By Mary Friday
University Relations Intern
Over the next few months, Western Illinois Universty’s Office of Equal Opportunity and Access in conjunction with University Relations, are working to educate the University community about Title IX.
In early February, Karen Trusley and I began working with faculty, staff, administrators, and student athletes on the WIU Title IX campaign. We met with individuals to talk about what Title IX means to them and take their photos for the campaign.
Andrea Henderson, director of EOA and Title IX coordinator at WIU, was one of the 10 individuals I interviewed. Henderson, who received both her bachelor’s and master’s degrees at WIU, explains what Title IX is, why it is important, and how to file a Title IX complaint.
Q. What is Title IX?
A. Title IX of the Educational Amendments of 1972 is landmark legislation that prohibits discrimination on the basis of sex in any federally-funded program or activity. Most people think of athletics when they hear Title IX, but Title IX not only prohibits sex discrimination in athletics, it also prohibits sex discrimination in admissions, student services, academic programs, housing, employment, etc, basically any program or activity that the University offers. In addition, sexual harassment, which includes sexual violence, is a form of sex discrimination prohibited by Title IX.

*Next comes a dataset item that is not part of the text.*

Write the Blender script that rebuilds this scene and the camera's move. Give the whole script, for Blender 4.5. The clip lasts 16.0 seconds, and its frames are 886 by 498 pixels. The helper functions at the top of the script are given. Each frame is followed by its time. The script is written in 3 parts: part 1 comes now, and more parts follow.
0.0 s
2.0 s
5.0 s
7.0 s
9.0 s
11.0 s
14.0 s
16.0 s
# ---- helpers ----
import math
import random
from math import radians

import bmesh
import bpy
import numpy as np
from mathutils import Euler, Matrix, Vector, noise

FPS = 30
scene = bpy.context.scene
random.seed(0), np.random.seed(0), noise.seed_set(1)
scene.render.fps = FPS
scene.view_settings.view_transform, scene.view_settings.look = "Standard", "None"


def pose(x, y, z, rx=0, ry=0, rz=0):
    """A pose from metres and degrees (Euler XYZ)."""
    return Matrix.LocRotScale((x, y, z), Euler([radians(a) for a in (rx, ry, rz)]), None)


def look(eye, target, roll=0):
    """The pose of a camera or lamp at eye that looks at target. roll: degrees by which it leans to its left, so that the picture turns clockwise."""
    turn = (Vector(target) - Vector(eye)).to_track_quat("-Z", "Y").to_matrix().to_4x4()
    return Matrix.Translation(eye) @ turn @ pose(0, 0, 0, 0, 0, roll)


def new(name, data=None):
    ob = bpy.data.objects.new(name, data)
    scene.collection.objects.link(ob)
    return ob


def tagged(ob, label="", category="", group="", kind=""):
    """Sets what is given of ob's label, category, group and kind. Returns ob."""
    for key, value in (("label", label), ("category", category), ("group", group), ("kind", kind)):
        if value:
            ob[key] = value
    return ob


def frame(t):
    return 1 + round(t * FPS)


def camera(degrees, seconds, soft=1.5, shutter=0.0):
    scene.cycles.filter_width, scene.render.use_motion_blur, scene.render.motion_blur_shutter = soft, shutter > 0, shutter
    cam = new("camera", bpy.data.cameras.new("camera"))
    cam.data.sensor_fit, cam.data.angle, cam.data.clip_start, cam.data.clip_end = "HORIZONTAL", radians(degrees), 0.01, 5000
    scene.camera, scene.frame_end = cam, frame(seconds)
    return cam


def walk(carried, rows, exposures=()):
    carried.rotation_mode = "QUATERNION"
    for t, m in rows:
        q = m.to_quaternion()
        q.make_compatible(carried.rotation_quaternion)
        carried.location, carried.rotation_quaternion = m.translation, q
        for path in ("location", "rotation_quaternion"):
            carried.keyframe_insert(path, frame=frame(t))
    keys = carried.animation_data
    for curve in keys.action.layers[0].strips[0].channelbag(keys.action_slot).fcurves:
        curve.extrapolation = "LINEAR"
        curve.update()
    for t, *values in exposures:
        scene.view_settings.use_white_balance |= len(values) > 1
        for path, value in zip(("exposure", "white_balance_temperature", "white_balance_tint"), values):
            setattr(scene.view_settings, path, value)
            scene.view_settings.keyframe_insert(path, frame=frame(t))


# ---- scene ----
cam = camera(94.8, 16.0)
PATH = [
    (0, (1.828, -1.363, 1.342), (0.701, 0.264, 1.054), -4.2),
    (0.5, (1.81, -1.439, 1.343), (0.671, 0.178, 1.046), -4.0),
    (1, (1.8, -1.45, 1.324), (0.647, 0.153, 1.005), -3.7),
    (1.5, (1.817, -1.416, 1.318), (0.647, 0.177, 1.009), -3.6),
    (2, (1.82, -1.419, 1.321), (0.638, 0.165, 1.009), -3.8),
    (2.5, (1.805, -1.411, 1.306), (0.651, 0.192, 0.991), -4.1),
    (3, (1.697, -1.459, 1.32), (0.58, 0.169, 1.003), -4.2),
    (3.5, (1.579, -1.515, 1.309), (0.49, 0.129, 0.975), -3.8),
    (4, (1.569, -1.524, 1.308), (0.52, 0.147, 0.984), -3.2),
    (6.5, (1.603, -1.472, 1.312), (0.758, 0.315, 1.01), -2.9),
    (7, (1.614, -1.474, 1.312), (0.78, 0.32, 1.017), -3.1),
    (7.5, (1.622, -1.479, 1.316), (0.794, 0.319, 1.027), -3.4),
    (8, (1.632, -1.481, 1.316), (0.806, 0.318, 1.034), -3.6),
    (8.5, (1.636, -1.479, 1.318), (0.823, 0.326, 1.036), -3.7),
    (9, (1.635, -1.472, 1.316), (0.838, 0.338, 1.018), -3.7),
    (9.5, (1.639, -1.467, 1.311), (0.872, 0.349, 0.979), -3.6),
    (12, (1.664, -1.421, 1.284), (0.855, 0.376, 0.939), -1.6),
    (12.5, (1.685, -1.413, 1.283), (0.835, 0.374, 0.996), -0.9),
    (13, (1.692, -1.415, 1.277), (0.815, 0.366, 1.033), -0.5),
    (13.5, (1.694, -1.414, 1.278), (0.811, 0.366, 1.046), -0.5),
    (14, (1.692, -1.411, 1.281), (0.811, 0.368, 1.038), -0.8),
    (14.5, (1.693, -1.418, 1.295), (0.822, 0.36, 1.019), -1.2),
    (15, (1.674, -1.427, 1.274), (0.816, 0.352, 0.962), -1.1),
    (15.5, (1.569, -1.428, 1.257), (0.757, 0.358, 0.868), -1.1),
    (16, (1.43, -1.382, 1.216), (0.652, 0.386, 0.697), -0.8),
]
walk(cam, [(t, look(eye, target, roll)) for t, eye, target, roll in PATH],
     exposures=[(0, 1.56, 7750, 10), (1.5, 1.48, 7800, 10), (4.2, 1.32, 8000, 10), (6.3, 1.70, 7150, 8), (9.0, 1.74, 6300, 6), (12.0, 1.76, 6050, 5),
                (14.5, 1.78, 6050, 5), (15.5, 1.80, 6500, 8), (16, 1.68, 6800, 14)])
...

Q. Why is it important for the campus community to be familiar with Title IX?
A. It’s important for the campus community to be familiar with Title IX because we each have rights and responsibilities under the law. Understanding those rights and responsibilities will help to ensure that we create and maintain a safe environment that is responsive to the needs of our campus community. Members of the campus community who experience sex discrimination have the right to an internal investigation of their complaint; employees who learn of sex discrimination have a responsibility to report it to the Title IX coordinator. If sex discrimination is determined to have occurred, the University has a responsibility to stop the discrimination, prevent its recurrence and address its effects.
Q. What rights do students, faculty and staff have according to Title IX?

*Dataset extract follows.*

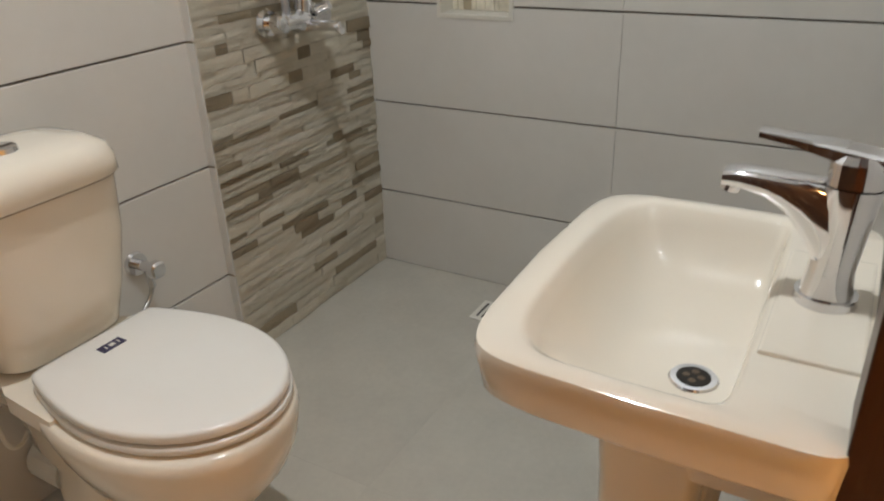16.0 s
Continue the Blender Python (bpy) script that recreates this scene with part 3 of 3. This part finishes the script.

A. Students, faculty and staff have the right not to be discriminated against on the basis of sex. Those who experience sex discrimination, including sexual harassment/violence, have the right to an internal investigation of their complaint using the preponderance of the evidence standard; they also have the right to interim protective steps, notification of the investigatory outcome, the right to file an appeal and protections from retaliation.
Q. What does Title IX mean to you, personally?

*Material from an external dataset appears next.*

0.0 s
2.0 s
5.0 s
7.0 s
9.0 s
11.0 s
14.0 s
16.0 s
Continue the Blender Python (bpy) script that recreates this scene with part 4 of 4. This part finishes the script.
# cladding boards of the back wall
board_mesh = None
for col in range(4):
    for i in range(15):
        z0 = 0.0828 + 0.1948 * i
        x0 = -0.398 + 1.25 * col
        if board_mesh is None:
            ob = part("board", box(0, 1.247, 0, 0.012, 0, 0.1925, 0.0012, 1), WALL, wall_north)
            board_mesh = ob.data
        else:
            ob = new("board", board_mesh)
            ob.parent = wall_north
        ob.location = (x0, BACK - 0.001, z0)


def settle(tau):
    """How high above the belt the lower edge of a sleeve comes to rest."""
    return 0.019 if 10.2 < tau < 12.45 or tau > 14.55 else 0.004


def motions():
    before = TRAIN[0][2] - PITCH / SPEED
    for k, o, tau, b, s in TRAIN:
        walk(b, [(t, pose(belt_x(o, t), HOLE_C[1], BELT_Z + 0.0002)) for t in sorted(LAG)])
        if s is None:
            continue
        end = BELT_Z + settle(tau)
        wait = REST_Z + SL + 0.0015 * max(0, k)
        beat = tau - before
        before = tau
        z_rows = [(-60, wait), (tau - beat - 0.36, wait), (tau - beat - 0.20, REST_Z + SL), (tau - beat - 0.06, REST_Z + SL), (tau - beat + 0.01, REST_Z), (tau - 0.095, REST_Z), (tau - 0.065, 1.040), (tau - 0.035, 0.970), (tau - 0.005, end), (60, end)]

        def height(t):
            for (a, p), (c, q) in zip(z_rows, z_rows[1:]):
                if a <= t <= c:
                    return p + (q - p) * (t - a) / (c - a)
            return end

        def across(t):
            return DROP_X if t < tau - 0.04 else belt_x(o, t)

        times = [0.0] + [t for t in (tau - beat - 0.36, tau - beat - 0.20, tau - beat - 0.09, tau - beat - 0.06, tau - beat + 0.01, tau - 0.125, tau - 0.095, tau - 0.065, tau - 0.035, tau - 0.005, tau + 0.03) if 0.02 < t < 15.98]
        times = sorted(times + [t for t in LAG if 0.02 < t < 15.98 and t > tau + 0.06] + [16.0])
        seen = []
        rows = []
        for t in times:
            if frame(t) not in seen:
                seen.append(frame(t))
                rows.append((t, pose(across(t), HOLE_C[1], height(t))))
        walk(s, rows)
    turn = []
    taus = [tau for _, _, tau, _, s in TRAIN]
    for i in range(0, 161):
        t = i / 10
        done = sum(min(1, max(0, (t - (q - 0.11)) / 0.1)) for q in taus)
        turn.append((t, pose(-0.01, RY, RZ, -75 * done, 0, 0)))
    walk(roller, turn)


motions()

A. Opportunity, equity and accountability. Opportunity to participate in any program or activity that the University offers without fear of discrimination based on sex – equity in the resources provided for my participation and protection – and accountability for those responsible for helping to ensure compliance with the law and for those who violate it.
Q. If someone has a Title IX complaint, how do they file such a complaint?
A. An individual who wants to file a Title IX complaint can complete an online Sexual Misconduct Investigation Request form or come to, call, or email the Office of Equal Opportunity and Access. An investigator will then work with the complainant to get the written details of their complaint to include the who, what, when, where and witnesses. Once the information is gathered the investigator will review, and, if Title IX is implicated, will begin the investigation. It’s also important to note that a Title IX complaint can be filed in addition to a criminal complaint.